Sam took a deep breath and worked the envelope open with careful fingers. A letter fell out, and a picture fluttered to the floor. Dean scrabbled for it, flipping it over and then almost dropping it again.
“Holy shit,” he managed, thrusting the small black-and-white photo at Sam. It was Una and Ella--the house still had a hundred pictures of them; Dean knew them almost as well as he knew his own parents.
“They were hunters?” Sam said in a shaky voice, and Dean could only nod. The picture showed the two of them, barely grown women, outside a small graveyard, shotguns at the ready, a bag of salt at their feet. Dean squinted and thought the necklaces they both wore reminded him of the charm bracelet he’d seen on his mother’s wrist when Cas had first sent him back in time.

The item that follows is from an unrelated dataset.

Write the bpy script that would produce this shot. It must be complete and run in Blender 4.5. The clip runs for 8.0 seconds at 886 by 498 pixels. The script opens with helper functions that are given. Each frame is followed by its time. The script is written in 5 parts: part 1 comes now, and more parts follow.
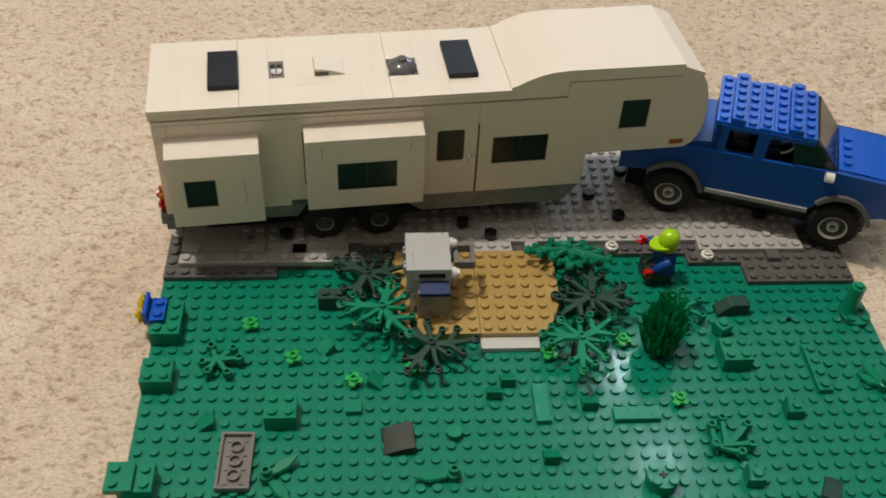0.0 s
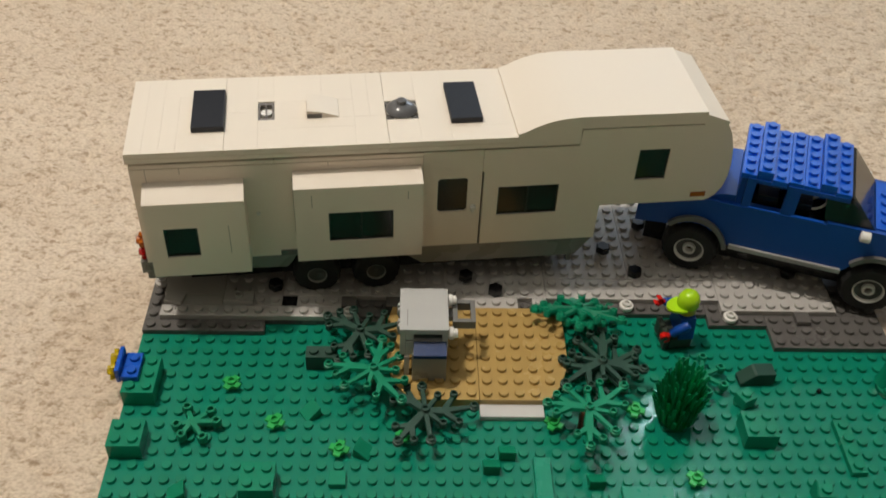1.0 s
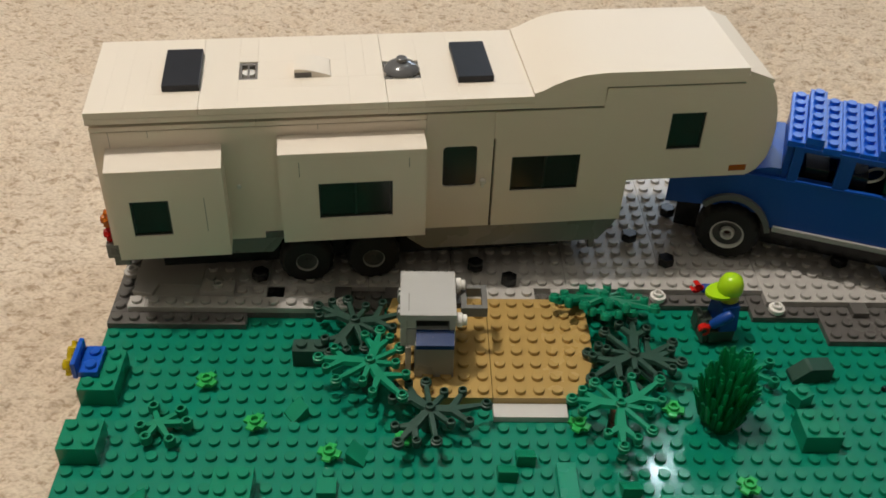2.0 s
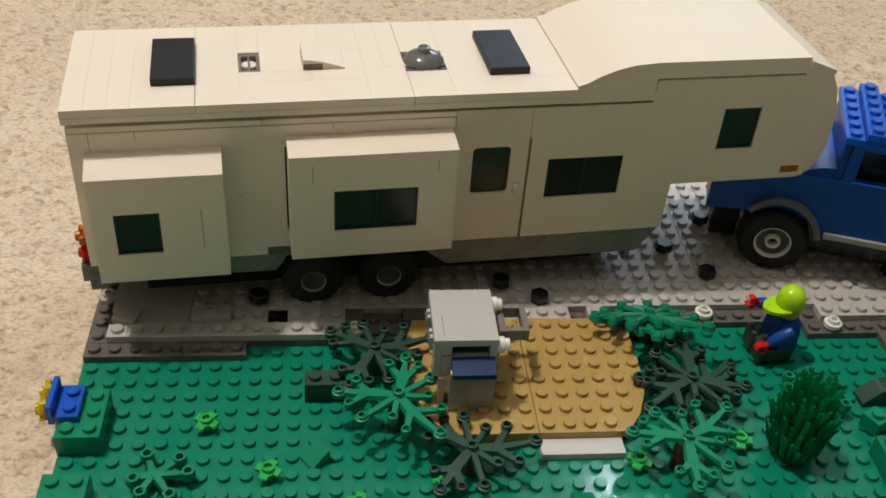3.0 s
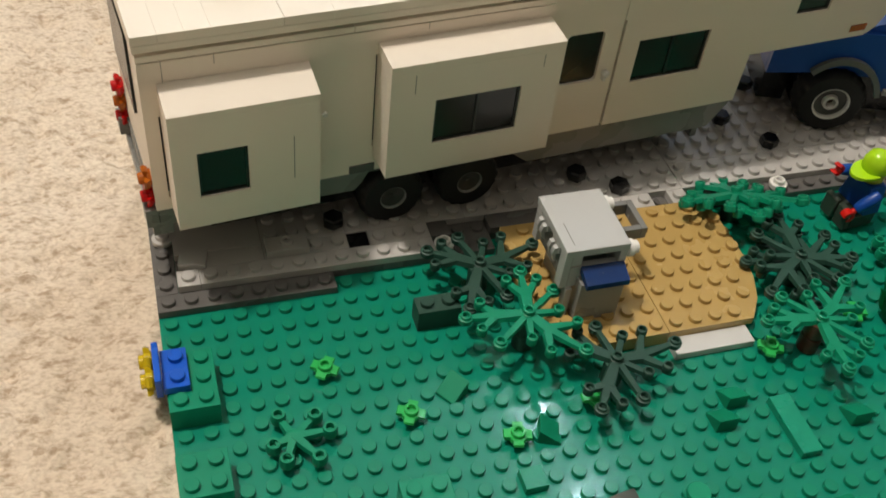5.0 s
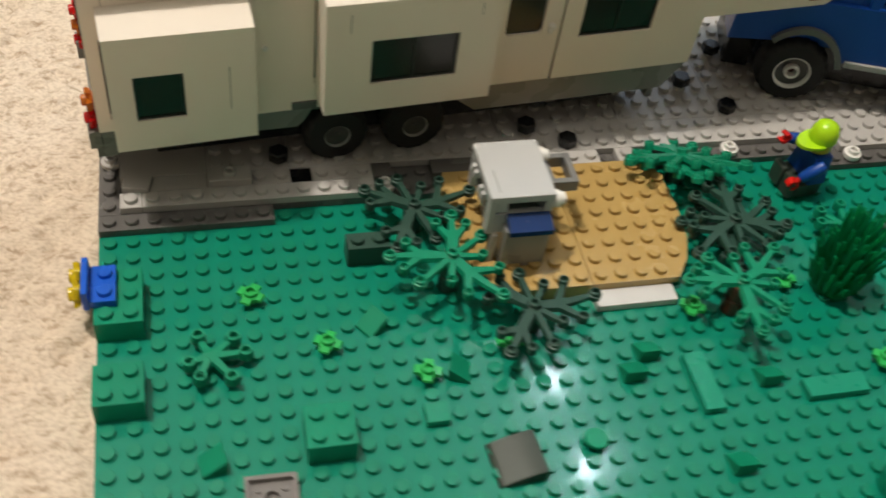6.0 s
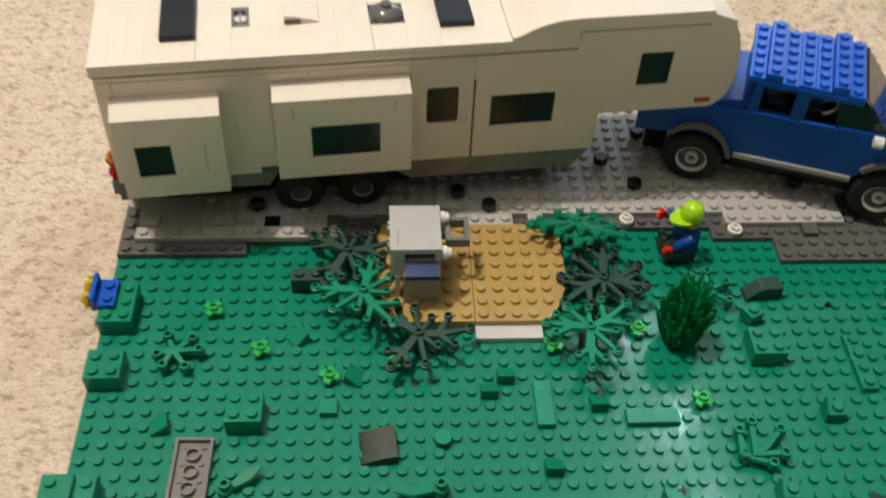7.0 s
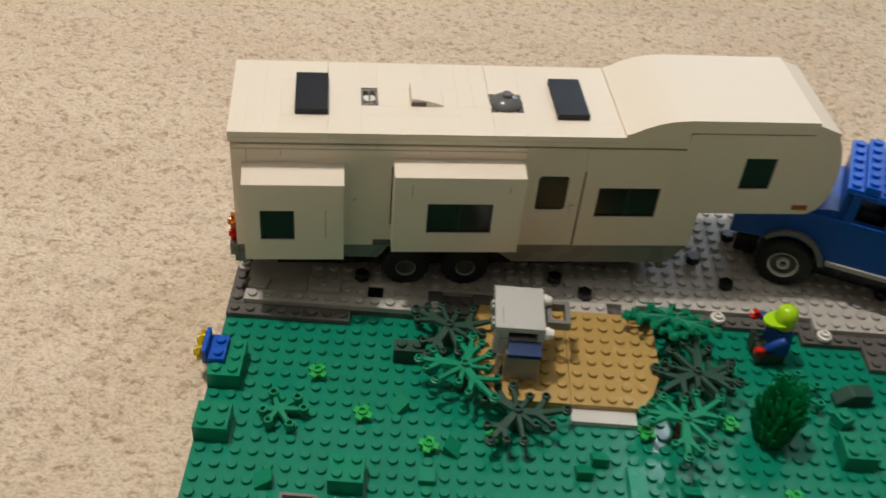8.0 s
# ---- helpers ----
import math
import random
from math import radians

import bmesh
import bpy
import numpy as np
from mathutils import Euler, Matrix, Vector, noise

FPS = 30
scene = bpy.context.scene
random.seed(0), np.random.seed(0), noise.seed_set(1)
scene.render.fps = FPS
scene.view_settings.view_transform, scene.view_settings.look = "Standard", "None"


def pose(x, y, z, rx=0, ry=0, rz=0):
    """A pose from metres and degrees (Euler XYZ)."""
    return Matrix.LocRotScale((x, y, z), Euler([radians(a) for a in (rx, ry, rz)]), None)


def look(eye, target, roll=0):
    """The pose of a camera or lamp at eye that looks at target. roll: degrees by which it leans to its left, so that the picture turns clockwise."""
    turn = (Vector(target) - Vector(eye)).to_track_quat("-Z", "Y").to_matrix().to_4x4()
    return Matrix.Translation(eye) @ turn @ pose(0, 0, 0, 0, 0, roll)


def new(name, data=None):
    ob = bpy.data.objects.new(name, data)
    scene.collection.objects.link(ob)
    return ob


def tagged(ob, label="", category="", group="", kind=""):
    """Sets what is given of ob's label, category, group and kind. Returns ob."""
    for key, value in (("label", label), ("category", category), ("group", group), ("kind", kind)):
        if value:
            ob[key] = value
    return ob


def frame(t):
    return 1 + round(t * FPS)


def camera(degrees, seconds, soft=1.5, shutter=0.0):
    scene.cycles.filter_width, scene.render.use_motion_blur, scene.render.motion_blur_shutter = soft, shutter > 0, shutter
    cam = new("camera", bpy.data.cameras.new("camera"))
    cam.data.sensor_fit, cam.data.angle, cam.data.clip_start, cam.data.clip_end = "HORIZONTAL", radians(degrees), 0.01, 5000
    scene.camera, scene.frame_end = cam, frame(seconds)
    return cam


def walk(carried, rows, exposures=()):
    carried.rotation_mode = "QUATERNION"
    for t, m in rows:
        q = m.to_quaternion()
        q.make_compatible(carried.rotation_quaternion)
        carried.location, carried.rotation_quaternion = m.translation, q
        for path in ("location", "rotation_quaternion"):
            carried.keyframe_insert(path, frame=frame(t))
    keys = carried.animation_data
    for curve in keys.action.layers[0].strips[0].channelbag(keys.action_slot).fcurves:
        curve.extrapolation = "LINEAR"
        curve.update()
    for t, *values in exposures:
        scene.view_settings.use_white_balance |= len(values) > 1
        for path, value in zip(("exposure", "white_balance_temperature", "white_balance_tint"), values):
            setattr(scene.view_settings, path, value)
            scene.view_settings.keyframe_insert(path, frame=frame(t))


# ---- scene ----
cam = camera(47.65, 8.0, 1.65, 0.4)
PATH = [
    (0, (-0.0818, -0.4043, 0.4128), (-0.0118, 0.3144, -0.2790), 3.38),
    (0.3, (-0.0679, -0.3972, 0.4028), (-0.0062, 0.3223, -0.2889), 2.79),
    (0.5, (-0.0714, -0.3869, 0.3988), (-0.0101, 0.3291, -0.2966), 3.13),
    (1, (-0.0629, -0.3674, 0.3934), (-0.0235, 0.3760, -0.2743), 2.85),
    (1.2, (-0.0569, -0.3643, 0.3783), (-0.0288, 0.3927, -0.2745), 2.10),
    (2.3, (-0.0652, -0.3277, 0.3087), (-0.0250, 0.4553, -0.3121), 2.33),
    (2.5, (-0.0787, -0.3152, 0.3002), (-0.0200, 0.4679, -0.3189), 3.07),
    (3, (-0.0989, -0.2987, 0.2877), (0.0051, 0.4880, -0.3208), 4.36),
    (3.5, (-0.1321, -0.2851, 0.2722), (0.0268, 0.4915, -0.3374), 5.76),
    (4, (-0.1550, -0.2747, 0.2675), (0.0437, 0.4836, -0.3533), 6.70),
    (4.5, (-0.1870, -0.2549, 0.2668), (0.0664, 0.4609, -0.3838), 7.08),
    (4.7, (-0.1921, -0.2437, 0.2767), (0.0627, 0.4422, -0.4049), 6.29),
    (5.8, (-0.1904, -0.2473, 0.2728), (0.0789, 0.3919, -0.4476), 11.07),
    (6, (-0.1580, -0.2639, 0.2820), (0.0604, 0.3759, -0.4548), 9.40),
    (6.2, (-0.1248, -0.2800, 0.3012), (0.0300, 0.3679, -0.4446), 6.27),
    (6.5, (-0.0853, -0.3049, 0.3331), (0.0086, 0.3469, -0.4195), 3.49),
    (6.8, (-0.0601, -0.3351, 0.3562), (0.0015, 0.3347, -0.3837), 2.55),
    (7, (-0.0661, -0.3456, 0.3755), (-0.0091, 0.3356, -0.3544), 2.99),
    (7.3, (-0.0736, -0.3638, 0.3920), (-0.0364, 0.3406, -0.3168), 3.13),
    (7.5, (-0.0855, -0.3732, 0.3907), (-0.0466, 0.3454, -0.3037), 4.00),
    (7.8, (-0.0944, -0.3743, 0.3934), (-0.0646, 0.3636, -0.2809), 4.71),
    (8, (-0.1057, -0.3656, 0.3767), (-0.0763, 0.3874, -0.2807), 5.71),
]
walk(cam, [(t, look(eye, target, roll)) for t, eye, target, roll in PATH],
     [(0, 0.0), (0.5, 0.0), (1.2, 0.0), (2.5, 0.03), (3, 0.08), (4, 0.15), (4.5, 0.2), (6, 0.42), (6.5, 0.41), (7, 0.28), (7.5, 0.03), (8, 0.0)])

# ------------------------------------------------------------------ light
world = bpy.data.worlds.new("room_world")
world.use_nodes = True
world.node_tree.nodes["Background"].inputs[0].default_value = (1.0, 0.86, 0.68, 1)
world.node_tree.nodes["Background"].inputs[1].default_value = 0.02
scene.world = world


def bulb(name, place, watts, radius, colour):
    data = bpy.data.lights.new(name, "POINT")
    data.energy, data.shadow_soft_size, data.color = watts, radius, colour
    ob = new(name, data)
    ob.location = place
    return ob


bulb("ceiling_lamp_light", (-0.64, 0.205, 2.05), 90.0, 0.06, (1.0, 0.905, 0.80))
bulb("ceiling_lamp_light", (0.745, 1.71, 2.20), 3.4, 0.018, (0.66, 0.88, 1.0))
bulb("ceiling_lamp_light", (0.81, 1.335, 2.20), 3.4, 0.018, (0.66, 0.88, 1.0))
bulb("ceiling_lamp_light", (0.825, 1.02, 2.20), 3.4, 0.018, (0.66, 0.88, 1.0))
dusk = bpy.data.lights.new("window_daylight", "AREA")
dusk.shape, dusk.size, dusk.size_y, dusk.energy, dusk.color = "RECTANGLE", 1.18, 1.18, 31.0, (0.68, 0.82, 1.0)
sky_light = new("window_daylight", dusk)
sky_light.matrix_world = pose(1.3, 3.27, 1.5, -90, 0, 0)

# ------------------------------------------------------------------ materials
S = 0.008          # one stud pitch
PL = 0.4           # plate height in studs
BR = 1.2           # brick height in studs


def node_mat(name):
    m = bpy.data.materials.new(name)
    m.use_nodes = True
    nt = m.node_tree
    return m, nt, nt.nodes["Principled BSDF"]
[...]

“What’s the letter say?” Dean’s voice was tight and thick, but Sam didn’t mention it, only smoothed the paper out and let Dean read it with him.
We waited as long as we could for you, and then when we ran out of time, Ella stayed back until you could find us. The house is in our name, and now should be in yours, but it belongs to itself. Una looked for years and years, and the best she could describe it is that it is Sanctuary. It came to us when we were tired and disheartened. It nourished our souls, and in return we cared for it. If it is not what you need, we ask only that you pass it to someone who does. Peace + Blessings, Una and Ella Robertson
“Okay,” Dean said. “Sanctuary. There’s not something you run across every day.” Or ever, if you’re us, he thought, but didn’t add. Sam nodded like he had, and they both went back to read the letter again.
Sam pulled an all-nighter with the research; Dean went through the rest of the file cabinets and all the drawers and cupboards in the house. Neither one of them came up with anything more. They sat on the top step, watching the sun rise, and drinking yet another pot of coffee.
“I don’t know,” Sam was saying. “I--it could be okay, or...”
“Not,” Dean finished for him. Sam nodded.
“They lived here,” Dean added after a while.
“For a lot of years,” Sam said. “We do know that.”
“They were happy.” Dean said it softly, but with conviction. The pictures in the house--that’s what they showed, he wasn’t just kidding himself.
“It took care of them,” Sam said.
“They took care of it.”
“Is that--would you want that?” Sam asked in a rush. “Would--this,” he gestured out to the garden and the yard. “Would it be enough?”
“I don’t--” Dean stopped and took a deep breath. “I don’t know,” he said. “For a while, I think--yeah.” Sam nodded, and Dean said, “What about you? Is it enough?”
Sam shrugged; Dean didn’t have a clue what he was thinking.
“We could stay,” Sam said finally, and his voice sounded a little wondering, as though he was little out of his depth. “It’s ours to safeguard, for as long as we want.”
“I can work with that, Sammy,” Dean said.
Sam nodded, and looked around at the little hallway, at the flowered wallpaper and the braided rugs on the floor. Dean looked with him.
“But the antima--the antic--the lace things have got to go.”